Mashable: Voyager 1 Reaches Interstellar Space, NASA Confirms.
“It’s important to note that while Voyager 1 is in a new region of space, it has not left our solar system. Our solar system is defined as everything that is affected by the sun’s gravitational force. That includes the Oort cloud, a spherical cloud that outlines the boundary of our solar system. It will take Voyager 1 another 300 years to reach the beginning of the Oort cloud and another 30,000 years or so to exit.” As opposed to dozens of other news reports.
New Republic: Crimes Against Humanities.
Haven’t time to read it yet, but my skim-through looks lively and of great interest.
Open Culture: The Curious History of Punctuation.
Open Culture: Reconstructing the Bard’s Original Pronunciation.
More, more! Wonderful.
Speaking of ‘peak’ ...
I see it misspelled so many times in Reddit, journo sites, etc. … even I now second-guess myself over the spelling! Nothing I hate worse than seeing ‘Peek Performance’ or “He was caught peaking at” whatever.

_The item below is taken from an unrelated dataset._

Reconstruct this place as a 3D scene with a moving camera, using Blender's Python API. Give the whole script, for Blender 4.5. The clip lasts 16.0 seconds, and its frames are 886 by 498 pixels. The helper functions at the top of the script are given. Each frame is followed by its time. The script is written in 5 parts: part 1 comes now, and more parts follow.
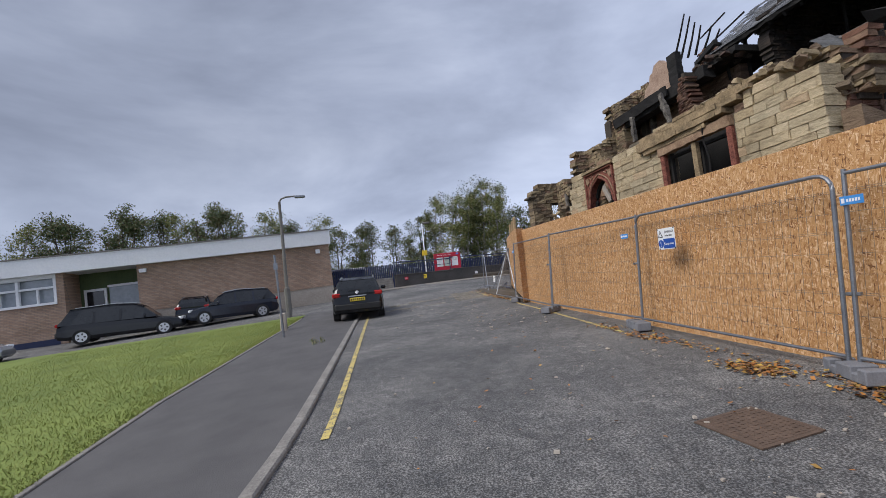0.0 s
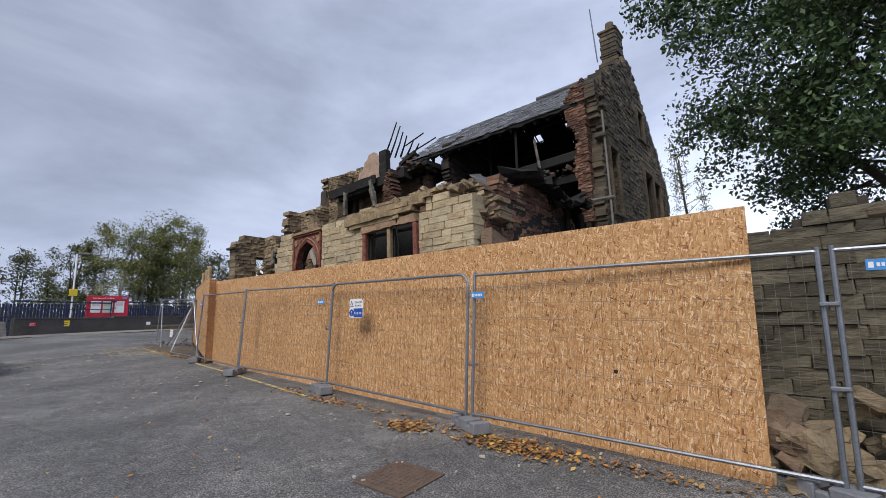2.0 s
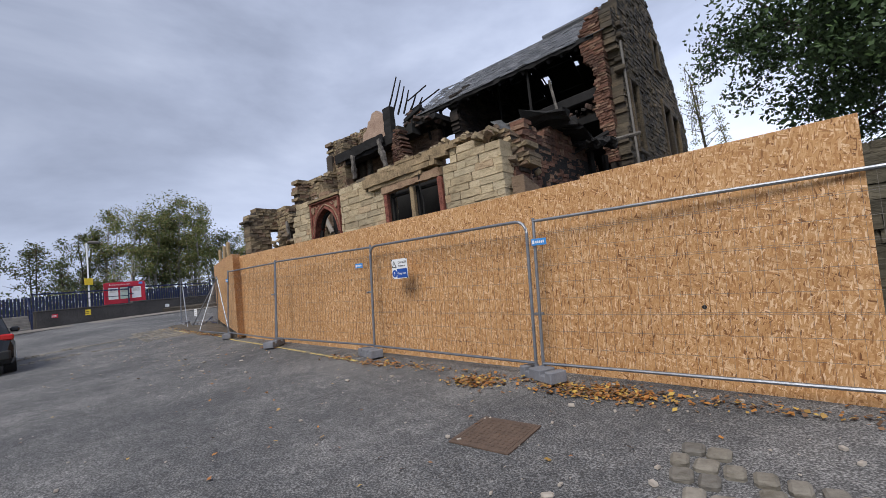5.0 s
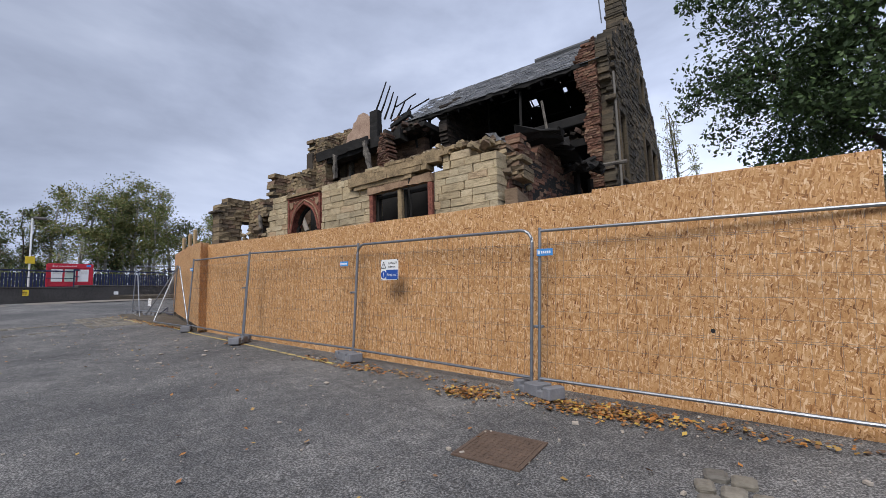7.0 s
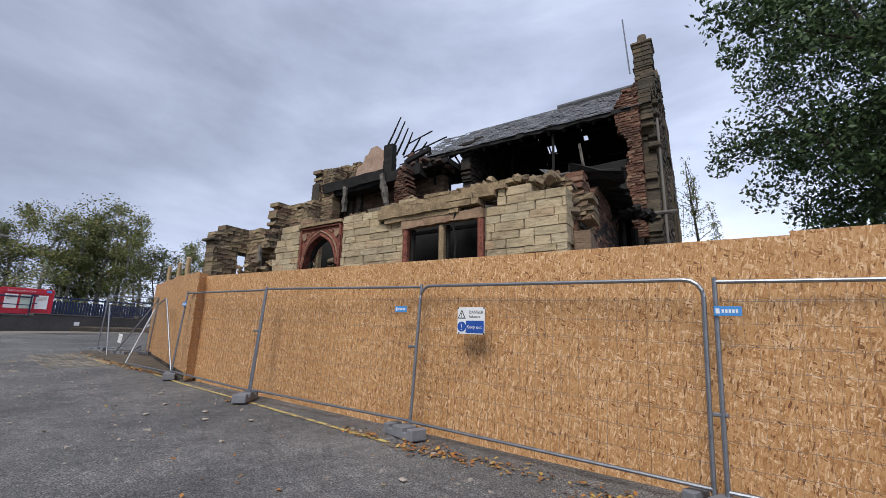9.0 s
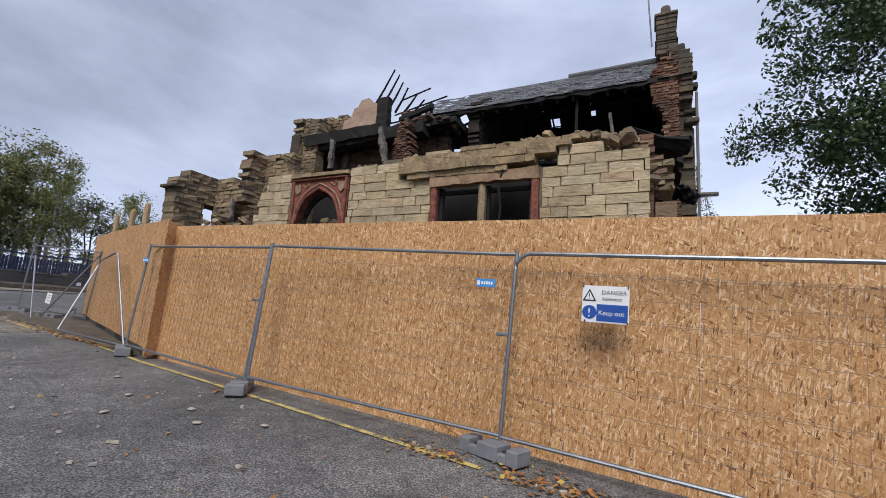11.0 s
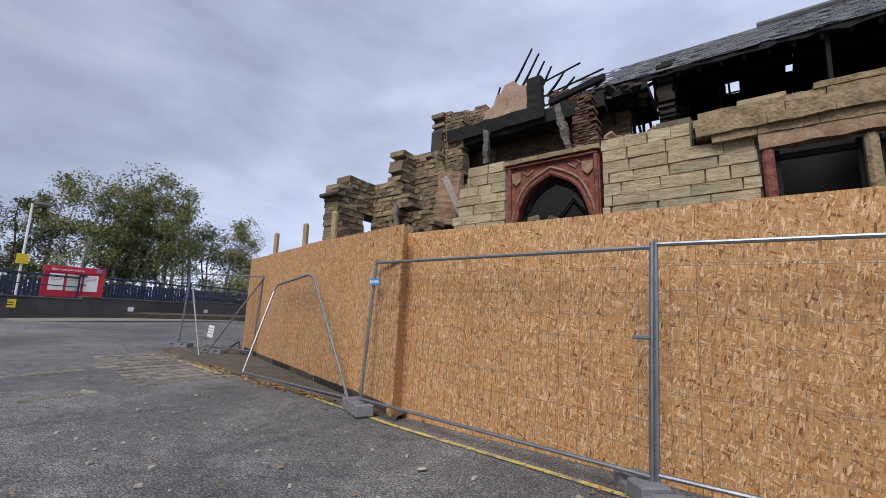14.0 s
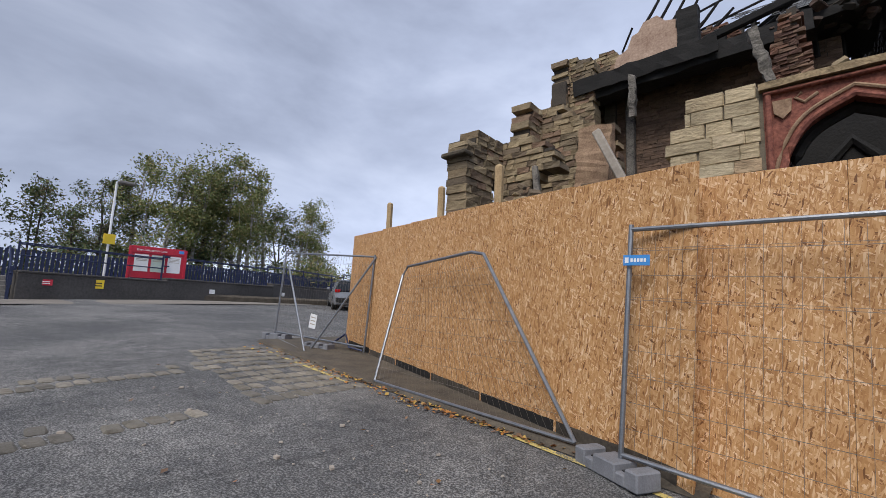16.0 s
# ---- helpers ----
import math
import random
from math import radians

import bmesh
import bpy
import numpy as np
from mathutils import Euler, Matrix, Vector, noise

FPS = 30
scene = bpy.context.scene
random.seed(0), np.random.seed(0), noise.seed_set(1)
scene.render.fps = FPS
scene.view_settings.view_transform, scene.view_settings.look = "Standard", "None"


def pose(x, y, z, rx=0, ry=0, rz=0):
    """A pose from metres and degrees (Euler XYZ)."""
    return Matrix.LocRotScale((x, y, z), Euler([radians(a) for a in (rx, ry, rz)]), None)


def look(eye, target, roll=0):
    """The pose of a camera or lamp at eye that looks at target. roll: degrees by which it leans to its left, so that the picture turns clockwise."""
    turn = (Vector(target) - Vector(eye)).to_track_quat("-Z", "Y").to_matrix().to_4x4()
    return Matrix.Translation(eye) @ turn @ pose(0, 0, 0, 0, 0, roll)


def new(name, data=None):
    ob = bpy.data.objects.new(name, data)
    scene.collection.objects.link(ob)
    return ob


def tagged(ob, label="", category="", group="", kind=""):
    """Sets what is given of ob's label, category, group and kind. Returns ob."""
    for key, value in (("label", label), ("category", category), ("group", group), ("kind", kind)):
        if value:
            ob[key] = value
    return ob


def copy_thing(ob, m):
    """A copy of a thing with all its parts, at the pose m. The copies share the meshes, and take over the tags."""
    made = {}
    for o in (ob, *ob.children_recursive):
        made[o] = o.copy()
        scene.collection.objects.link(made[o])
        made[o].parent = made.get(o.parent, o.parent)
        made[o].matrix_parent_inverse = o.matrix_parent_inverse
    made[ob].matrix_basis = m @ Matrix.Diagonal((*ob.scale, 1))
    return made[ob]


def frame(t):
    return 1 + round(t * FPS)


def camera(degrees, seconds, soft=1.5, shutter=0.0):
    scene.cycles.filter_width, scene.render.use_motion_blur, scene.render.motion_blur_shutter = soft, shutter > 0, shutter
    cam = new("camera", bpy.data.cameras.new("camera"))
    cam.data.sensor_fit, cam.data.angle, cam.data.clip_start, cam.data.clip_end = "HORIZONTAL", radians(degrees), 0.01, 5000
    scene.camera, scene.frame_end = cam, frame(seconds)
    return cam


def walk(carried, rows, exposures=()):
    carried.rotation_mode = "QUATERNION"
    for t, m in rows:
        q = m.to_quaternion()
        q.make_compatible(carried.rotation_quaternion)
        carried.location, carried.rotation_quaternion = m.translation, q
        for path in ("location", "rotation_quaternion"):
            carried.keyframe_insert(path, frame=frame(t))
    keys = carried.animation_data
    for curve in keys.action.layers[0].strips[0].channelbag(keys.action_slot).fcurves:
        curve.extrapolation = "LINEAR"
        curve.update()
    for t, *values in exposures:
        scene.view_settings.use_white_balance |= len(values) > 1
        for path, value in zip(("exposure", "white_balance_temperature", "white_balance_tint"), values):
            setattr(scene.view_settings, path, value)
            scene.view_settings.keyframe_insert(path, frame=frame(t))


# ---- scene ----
cam = camera(91.2, 16.0, soft=0.8)
PATH = [
    (0, (6.797, -4.93, 1.049), (4.849, -4.501, 1.205), -5.8),
    (0.5, (6.863, -4.899, 1.046), (4.999, -4.189, 1.191), -4.4),
    (1, (6.898, -4.889, 1.045), (5.144, -3.943, 1.222), -3.1),
    (1.5, (6.919, -4.911, 1.054), (5.34, -3.705, 1.282), -2.1),
    (2, (6.957, -4.961, 1.09), (5.704, -3.439, 1.427), -1.7),
    (2.5, (6.942, -4.978, 1.089), (5.786, -3.395, 1.485), -0.5),
    (3, (6.875, -5.03, 1.089), (5.67, -3.498, 1.538), -1.2),
    (3.5, (6.747, -5.073, 1.053), (5.264, -3.786, 1.433), -3.9),
    (4, (6.557, -5.08, 1.02), (4.954, -3.907, 1.253), -5.2),
    (4.5, (6.283, -5.024, 1.051), (4.701, -3.816, 1.252), -7.7),
    (5, (6.204, -5.146, 1.078), (4.92, -3.619, 1.23), -6.6),
    (5.2, (6.167, -5.201, 1.078), (5.028, -3.566, 1.246), -6.9),
    (7.3, (5.452, -5.225, 0.977), (4.252, -3.637, 1.18), -0.2),
    (7.5, (5.251, -5.179, 1.019), (3.992, -3.637, 1.213), 0.4),
    (8, (4.687, -5.149, 1.047), (3.399, -3.633, 1.25), 2.7),
    (8.5, (4.173, -5.052, 1.103), (3.085, -3.411, 1.453), 2.1),
    (9, (3.59, -4.905, 1.149), (2.542, -3.25, 1.558), 1.0),
    (9.5, (2.961, -4.789, 1.164), (1.919, -3.12, 1.526), 0.5),
    (9.7, (2.73, -4.735, 1.144), (1.692, -3.061, 1.49), 0.4),
    (11.8, (0.4, -4.004, 1.195), (-0.306, -2.164, 1.534), 2.9),
    (12, (0.131, -3.971, 1.201), (-0.564, -2.129, 1.55), 1.4),
    (12.5, (-0.585, -3.893, 1.202), (-1.352, -2.086, 1.585), 1.7),
    (13, (-1.357, -3.895, 1.231), (-2.422, -2.255, 1.651), 2.2),
    (13.5, (-2.1, -3.867, 1.274), (-3.174, -2.232, 1.687), 2.3),
    (14, (-2.841, -3.786, 1.314), (-3.959, -2.164, 1.656), 1.4),
    (14.5, (-3.598, -3.735, 1.312), (-4.74, -2.114, 1.573), 2.6),
    (15, (-4.313, -3.517, 1.347), (-5.498, -1.929, 1.612), 0.3),
    (15.5, (-5.064, -3.409, 1.374), (-6.354, -1.904, 1.642), 0.6),
    (16, (-5.74, -3.166, 1.417), (-7.045, -1.674, 1.681), 2.4),
]
walk(cam, [(t, look(eye, target, roll)) for t, eye, target, roll in PATH])


# ---- light ----
world = bpy.data.worlds.new("overcast_sky")
scene.world = world
world.use_nodes = True
wn, wl = world.node_tree.nodes, world.node_tree.links
wn.clear()
w_out = wn.new("ShaderNodeOutputWorld")
w_bg = wn.new("ShaderNodeBackground")
sky = wn.new("ShaderNodeTexSky")
sky.sky_type, sky.sun_disc = "NISHITA", False
sky.sun_elevation, sky.sun_rotation = radians(42), radians(195)
w_sky = wn.new("ShaderNodeVectorMath")
w_sky.operation = "SCALE"
w_sky.inputs["Scale"].default_value = 0.06
wl.new(sky.outputs[0], w_sky.inputs[0])
w_co = wn.new("ShaderNodeTexCoord")
w_map = wn.new("ShaderNodeMapping")
w_map.inputs["Scale"].default_value = (1.0, 1.0, 2.6)
wl.new(w_co.outputs["Generated"], w_map.inputs[0])
w_noise = wn.new("ShaderNodeTexNoise")
w_noise.inputs["Scale"].default_value = 1.7
w_noise.inputs["Detail"].default_value = 6
w_noise.inputs["Roughness"].default_value = 0.55
w_noise.inputs["Distortion"].default_value = 0.25
wl.new(w_map.outputs[0], w_noise.inputs["Vector"])
w_ramp = wn.new("ShaderNodeValToRGB")
w_ramp.color_ramp.elements[0].position, w_ramp.color_ramp.elements[0].color = 0.28, (0.205, 0.235, 0.325, 1)
w_ramp.color_ramp.elements[1].position, w_ramp.color_ramp.elements[1].color = 0.76, (0.52, 0.575, 0.72, 1)
w_e = w_ramp.color_ramp.elements.new(0.5)
w_e.color = (0.335, 0.38, 0.505, 1)
wl.new(w_noise.outputs[0], w_ramp.inputs[0])
w_mix = wn.new("ShaderNodeMixRGB")
w_mix.inputs[0].default_value = 0.93
wl.new(w_sky.outputs[0], w_mix.inputs[1])
wl.new(w_ramp.outputs[0], w_mix.inputs[2])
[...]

Space.com: Happy Birthday, Voyager 1!
Same year I graduated from high school.
This should be a running gag:
“Has Voyager 1 left the Solar System?”
“Who the hell knows?”
Instead of ruining the joke every month … why not wait a few years more? Even a decade — if it means you don’t have to keep moving the Solar System ‘goalposts’ each time you surf through a new wave of particles.
Discover Mag: On the Persistence of Bad Luck (and Good).
NPR: For Biographers, The Past Is An Open (Electronic) Book.
Computers, email, etc. are making the work of a biographer nearly impossible.
Guardian.UK: The Pacific Ocean fills in another piece of the global warming puzzle.
“Thus the scientific picture is becoming increasingly clear that the Pacific Ocean has played a large role in the slowed surface warming in recent years, but the warming of the oceans and planet as a whole have continued unabated. Thus the slowed surface warming is very likely to be a temporary effect, similar to the flat global surface temperatures between 1940 and 1970 when the Pacific Ocean was in another cool cycle.” I assume this behavior has been affecting our El Niño and La Niña weather patterns here in the Southwest.
10,000 words: NM State, Auburn Step Up Convergence Journalism Digs and Curriculum.
“Just last week, New Mexico State University (NMSU) opened a $100,000 Digital Journalism Center with a soundproof audio booth, a studio students can use to produce podcasts (with a green screen!) and a Mac Lab to better accommodate the needs of up-and-coming multimedia student journalists.” Ahem. Podcasts, with a green screen? Come again? I think the writer means ‘broadcasts’.
Guardian.UK: What happened to the expert curator?
“… curating is now linguistically deluded beyond the point of return to an artistic context – Whole Foods encourages you to ‘curate’ your own selection of organic produce, for instance – and similarly because the methodology of curating is no longer one associated with any specific cultural figure or type of content.” The use of ‘curation’ for blogging has broken the minds of professional art/history curators, methinks. Diluted? Indeed. When someone says they’re a ‘curator’, I think we all yawn at this point.
ArtDaily: Unravel the secrets of the Sikh turban at the Herbert Art Gallery & Museum.
Reminds me of some early illustrations of the Calormen turbans (from CS Lewis’ Narnia series).
Guardian.UK: Why are American universities shying away from the classics.
“For American college students, 1990 appears to be a historical cliff beyond which it is rumored some books were once written, though no one is quite sure what. Why have US colleges decided that the best way to introduce their students to higher learning is through comic books, lite lit, and memoirs?” Good lord. Someone needs to start an online course curriculum to fill the gap.
Smithsonian/Innovations: 10 Things We’ve Learned About Learning.
Worthy. Got kids? Read this.
The Guardian: Hadrian’s villa tunnels explored as cavers drop down into hidden city.
“Hadrian was obsessed with solitude. He went to Tivoli to get it but was surrounded by people. That could help explain why he put so much of the life of the villa underground.” What a fantastic place to explore.